Sixteen is an age of ambivalence, a time of lingering on the threshold of adulthood with one foot safely in the realm of childhood. Some of Fanning’s recent choices seem calculated to project the message that she is no longer the wise child who debuted opposite Sean Penn’s mentally disabled character in I Am Sam when she was 6. (Penn was nominated for an Oscar for his performance; Fanning was nominated for a Screen Actors Guild Award — she didn’t win, but she was the youngest person ever to receive a nomination.) One such decision, playing an Alabama adolescent who gets raped in the 2007 indie movie Hounddog, created a backlash. To her astonishment, people seemed not to be able to distinguish between the real Dakota Fanning, then 13, and her character on-screen. ”When you start out young, people get really attached to who you are at 6 years old,” Fanning says. ”I hope that The Runaways was kind of a moment to be like, ‘You know, I’m not that young little girl anymore, but I’m still not all grown up, either.’” There is a deliberate, patient rhythm to her ambition; right now she’s looking for a project to do with her sister, who’s 12 and is about to appear in Sofia Coppola’s Somewhere, due out later this year.

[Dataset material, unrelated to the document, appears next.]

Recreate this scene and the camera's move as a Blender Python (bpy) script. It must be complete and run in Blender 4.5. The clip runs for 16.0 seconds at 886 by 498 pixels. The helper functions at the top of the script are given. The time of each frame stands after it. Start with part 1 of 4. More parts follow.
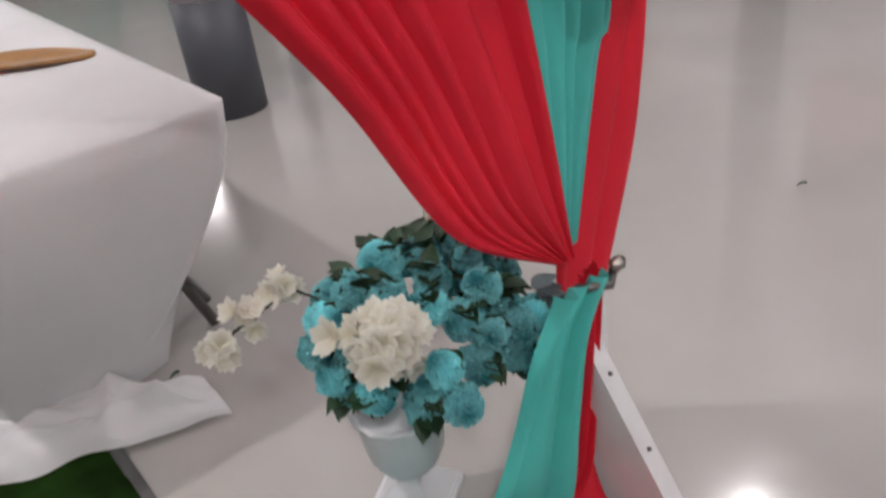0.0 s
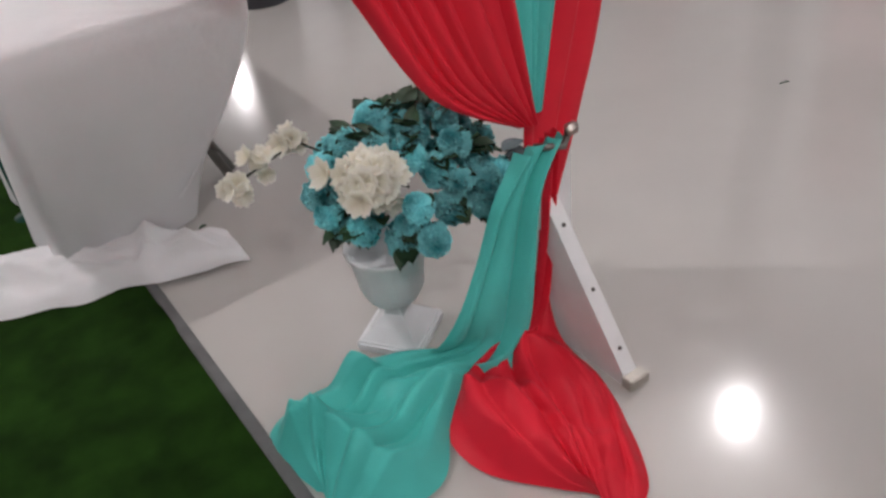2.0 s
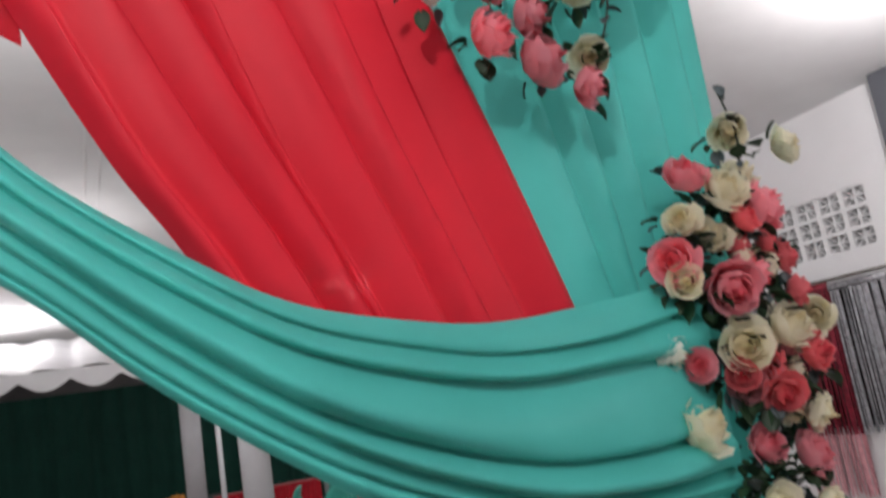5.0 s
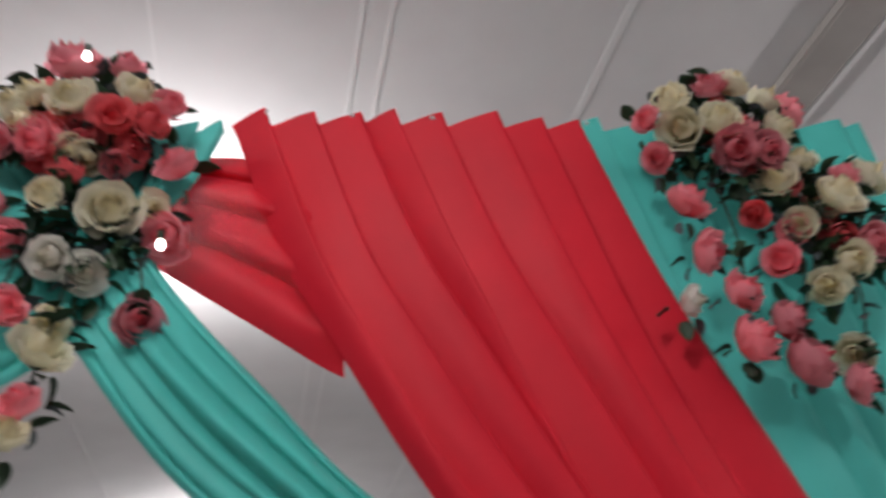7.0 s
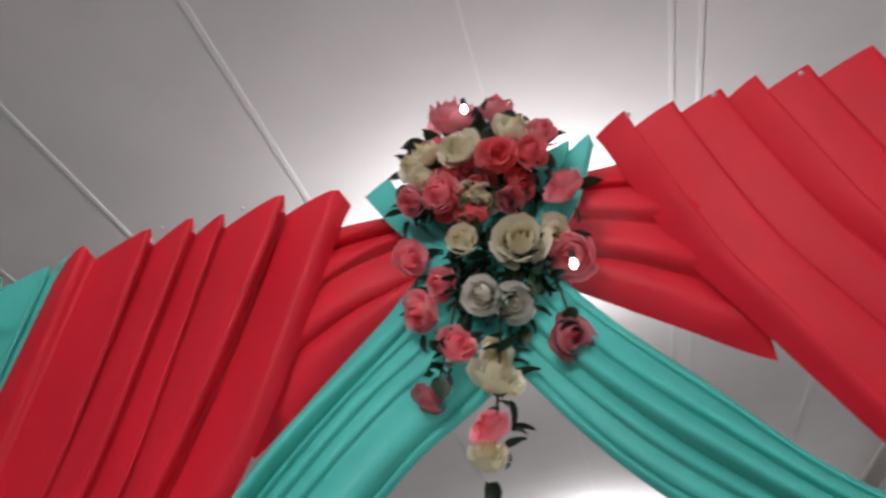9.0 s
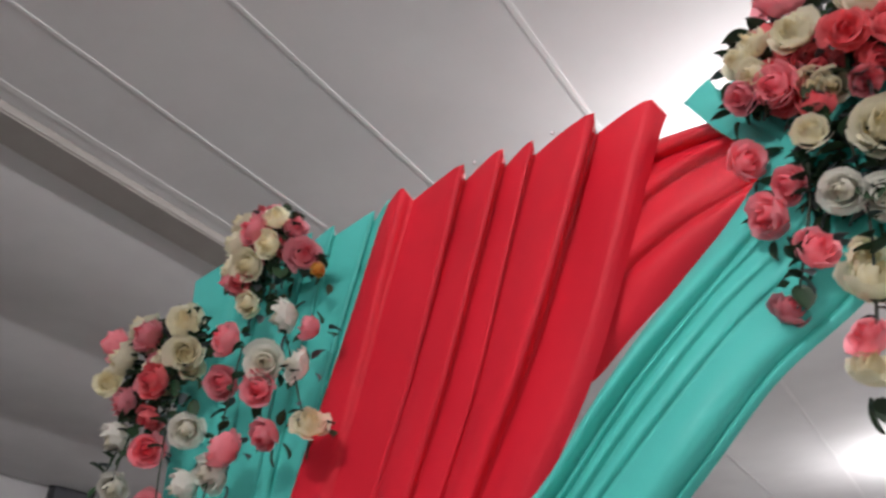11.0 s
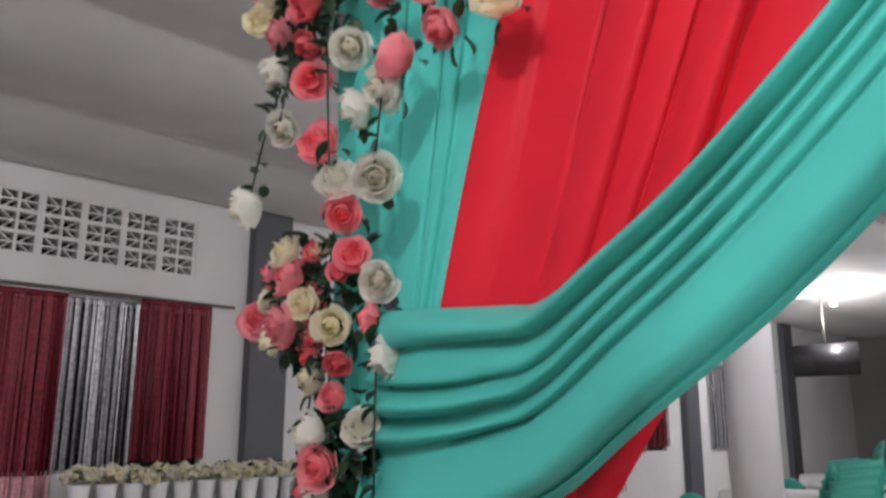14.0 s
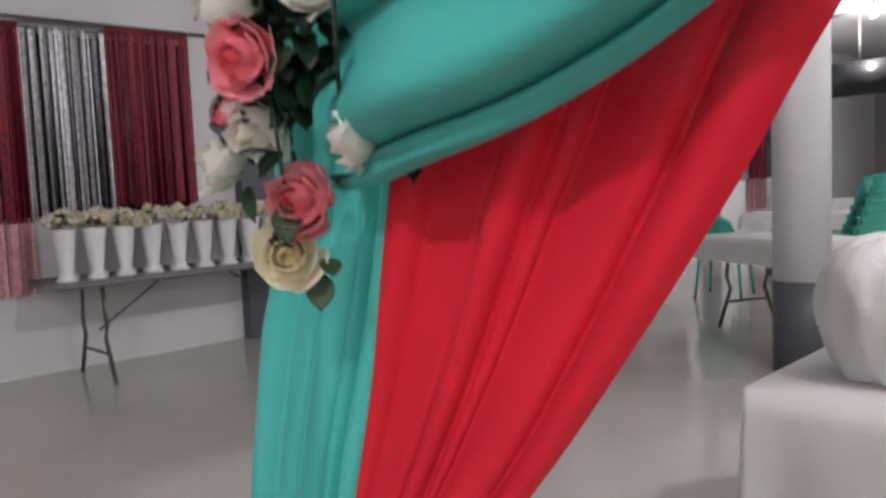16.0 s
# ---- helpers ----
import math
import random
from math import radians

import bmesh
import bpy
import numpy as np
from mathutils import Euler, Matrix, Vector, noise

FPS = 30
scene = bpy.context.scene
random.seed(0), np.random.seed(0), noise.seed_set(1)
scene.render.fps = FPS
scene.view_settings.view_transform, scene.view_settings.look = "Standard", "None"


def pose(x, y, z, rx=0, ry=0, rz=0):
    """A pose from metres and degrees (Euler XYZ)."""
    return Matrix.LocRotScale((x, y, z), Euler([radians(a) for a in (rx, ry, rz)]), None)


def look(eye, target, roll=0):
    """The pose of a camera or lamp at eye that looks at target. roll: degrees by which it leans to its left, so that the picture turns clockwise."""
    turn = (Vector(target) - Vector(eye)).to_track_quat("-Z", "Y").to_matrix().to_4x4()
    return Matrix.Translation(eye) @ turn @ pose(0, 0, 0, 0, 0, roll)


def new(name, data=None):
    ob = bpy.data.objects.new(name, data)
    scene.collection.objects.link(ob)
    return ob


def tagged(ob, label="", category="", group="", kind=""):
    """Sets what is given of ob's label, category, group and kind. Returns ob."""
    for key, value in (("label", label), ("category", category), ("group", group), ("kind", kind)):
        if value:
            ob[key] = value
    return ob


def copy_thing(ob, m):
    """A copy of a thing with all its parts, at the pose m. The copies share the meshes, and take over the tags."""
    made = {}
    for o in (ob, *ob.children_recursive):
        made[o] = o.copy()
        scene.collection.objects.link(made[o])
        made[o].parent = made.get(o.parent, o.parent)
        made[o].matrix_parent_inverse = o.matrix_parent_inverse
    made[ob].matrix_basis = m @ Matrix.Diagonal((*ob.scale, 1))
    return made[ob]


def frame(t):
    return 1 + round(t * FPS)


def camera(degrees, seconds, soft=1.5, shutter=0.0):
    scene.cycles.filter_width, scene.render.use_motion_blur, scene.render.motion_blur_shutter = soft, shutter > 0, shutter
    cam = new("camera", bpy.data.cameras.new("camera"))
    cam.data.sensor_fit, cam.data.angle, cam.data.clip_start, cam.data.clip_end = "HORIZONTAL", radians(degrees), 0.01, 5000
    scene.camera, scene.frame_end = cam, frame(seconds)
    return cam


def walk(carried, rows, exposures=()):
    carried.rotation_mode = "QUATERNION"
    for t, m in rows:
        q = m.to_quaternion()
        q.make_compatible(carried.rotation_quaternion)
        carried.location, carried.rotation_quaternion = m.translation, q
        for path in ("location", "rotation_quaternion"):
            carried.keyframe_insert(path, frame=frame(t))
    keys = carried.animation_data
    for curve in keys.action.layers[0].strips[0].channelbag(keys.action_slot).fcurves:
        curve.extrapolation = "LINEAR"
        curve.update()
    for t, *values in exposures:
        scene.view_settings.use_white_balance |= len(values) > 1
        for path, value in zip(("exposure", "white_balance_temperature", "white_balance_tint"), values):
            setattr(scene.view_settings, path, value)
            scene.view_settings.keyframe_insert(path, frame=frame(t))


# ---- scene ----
cam = camera(57.7, 16.0, soft=2.6, shutter=0.5)
PATH = [
    (0, (0.848, -0.874, 1.328), (1.841, 0.541, 0.323), -8.0),
    (0.5, (0.816, -0.957, 1.337), (1.759, 0.403, 0.214), -8.1),
    (1, (0.808, -1.075, 1.329), (1.649, 0.257, 0.098), -7.9),
    (1.5, (0.783, -1.143, 1.345), (1.596, 0.195, 0.1), -7.3),
    (2, (0.758, -1.173, 1.369), (1.6, 0.205, 0.188), -7.6),
    (2.5, (0.709, -1.185, 1.383), (1.61, 0.234, 0.299), -7.4),
    (3, (0.692, -1.209, 1.418), (1.729, 0.325, 0.661), -6.8),
    (3.5, (0.677, -1.237, 1.467), (1.74, 0.403, 1.043), -7.6),
    (4, (0.672, -1.234, 1.507), (1.677, 0.49, 1.382), -9.0),
    (4.2, (0.688, -1.212, 1.501), (1.63, 0.552, 1.502), -7.9),
    (4.5, (0.664, -1.239, 1.529), (1.536, 0.551, 1.72), -9.6),
    (4.7, (0.673, -1.216, 1.545), (1.539, 0.567, 1.813), -9.3),
    (6.8, (0.456, -1.272, 1.62), (1.038, 0.346, 2.642), -8.6),
    (7, (0.45, -1.275, 1.619), (0.925, 0.361, 2.668), -8.6),
    (7.5, (0.406, -1.26, 1.616), (0.647, 0.384, 2.73), -9.4),
    (8, (0.366, -1.281, 1.623), (0.353, 0.369, 2.754), -8.2),
    (8.5, (0.332, -1.288, 1.629), (0.16, 0.351, 2.763), -7.5),
    (9, (0.296, -1.303, 1.632), (0.017, 0.323, 2.763), -6.8),
    (9.5, (0.267, -1.316, 1.628), (-0.194, 0.262, 2.767), -4.8),
    (9.7, (0.247, -1.321, 1.643), (-0.286, 0.246, 2.766), -4.2),
    (11.8, (0.14, -1.259, 1.614), (-0.902, 0.147, 2.583), 2.4),
    (12, (0.124, -1.257, 1.608), (-0.925, 0.167, 2.541), 2.4),
    (12.5, (0.088, -1.227, 1.593), (-1.045, 0.214, 2.393), 2.2),
    (13, (0.015, -1.135, 1.572), (-1.245, 0.271, 2.233), 1.9),
    (13.5, (-0.084, -1.014, 1.543), (-1.423, 0.364, 2.099), 0.9),
    (14, (-0.171, -0.928, 1.494), (-1.562, 0.443, 1.927), 0.2),
    (14.5, (-0.34, -0.824, 1.454), (-1.7, 0.603, 1.791), -0.7),
    (15, (-0.463, -0.728, 1.4), (-1.817, 0.735, 1.565), -1.8),
    (15.5, (-0.561, -0.606, 1.333), (-1.954, 0.829, 1.322), -2.6),
    (16, (-0.668, -0.457, 1.274), (-2.107, 0.922, 1.112), -2.5),
]
walk(cam, [(t, look(eye, target, roll)) for t, eye, target, roll in PATH],
     [(0, 0.0), (2, -0.08), (3.5, 0.08), (4.7, 0.03), (7, -0.58), (9.5, -0.4), (12, 0.1), (13.5, 0.3), (14.5, 0.3), (16, 0.42)])

# ---- world and lamps ----
world = bpy.data.worlds.new("hall_surroundings")
scene.world = world
world.use_nodes = True
world.node_tree.nodes["Background"].inputs[0].default_value = (0.75, 0.8, 0.9, 1)
world.node_tree.nodes["Background"].inputs[1].default_value = 0.02

HALL_LEFT, HALL_RIGHT, HALL_BACK, HALL_FRONT, CEIL = -6.95, 5.55, 19.0, -6.5, 3.7
# The last two are unseen fill lamps, added to brighten the drape fronts.
LAMP_AND_FILL_SPOTS = [(0.12, 1.75, 120), (4.3, 1.0, 60), (-4.7, 6.5, 5), (4.2, 9.3, 55), (0.1, 6.5, 85), (-0.6, 11.6, 95),
              (-4.7, 12.0, 110), (4.3, 14.5, 25), (-0.1, -2.4, 122), (-0.6, -5.0, 14), (4.3, -3.4, 70)]
LAMP_COLOR = (1.0, 0.945, 0.95)


# ---- materials ----
def mat_base(name, rough=0.6, metal=0.0):
    m = bpy.data.materials.new(name)
    m.use_nodes = True
    nt = m.node_tree
    b = nt.nodes["Principled BSDF"]
    b.inputs["Roughness"].default_value = rough
    b.inputs["Metallic"].default_value = metal
    return m, nt, b


def noise_node(nt, scale, detail=4.0, rough=0.55, coord="Object"):
    tc = nt.nodes.new("ShaderNodeTexCoord")
    n = nt.nodes.new("ShaderNodeTexNoise")
    n.inputs["Scale"].default_value = scale
    n.inputs["Detail"].default_value = detail
    n.inputs["Roughness"].default_value = rough
    nt.links.new(tc.outputs[coord], n.inputs["Vector"])
    return n


def ramp_node(nt, src, stops):
    r = nt.nodes.new("ShaderNodeValToRGB")
    els = r.color_ramp.elements
    els[0].position, els[0].color = stops[0][0], (*stops[0][1], 1)
    els[1].position, els[1].color = stops[-1][0], (*stops[-1][1], 1)
    for p, c in stops[1:-1]:
        e = els.new(p)
        e.color = (*c, 1)
    nt.links.new(src, r.inputs[0])
    return r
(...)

Fanning is on the brink, and she knows it: Picture an Olympic diver bouncing three times at the edge of a springboard before she takes the leap. ”As you get older, there’s so much more that you can do in films,” she says. ”I’ve never wanted to rush that; I’ve always wanted to do what’s right for my age, but as you approach 18, a whole new world opens up to you as an actor, and I really look forward to that.”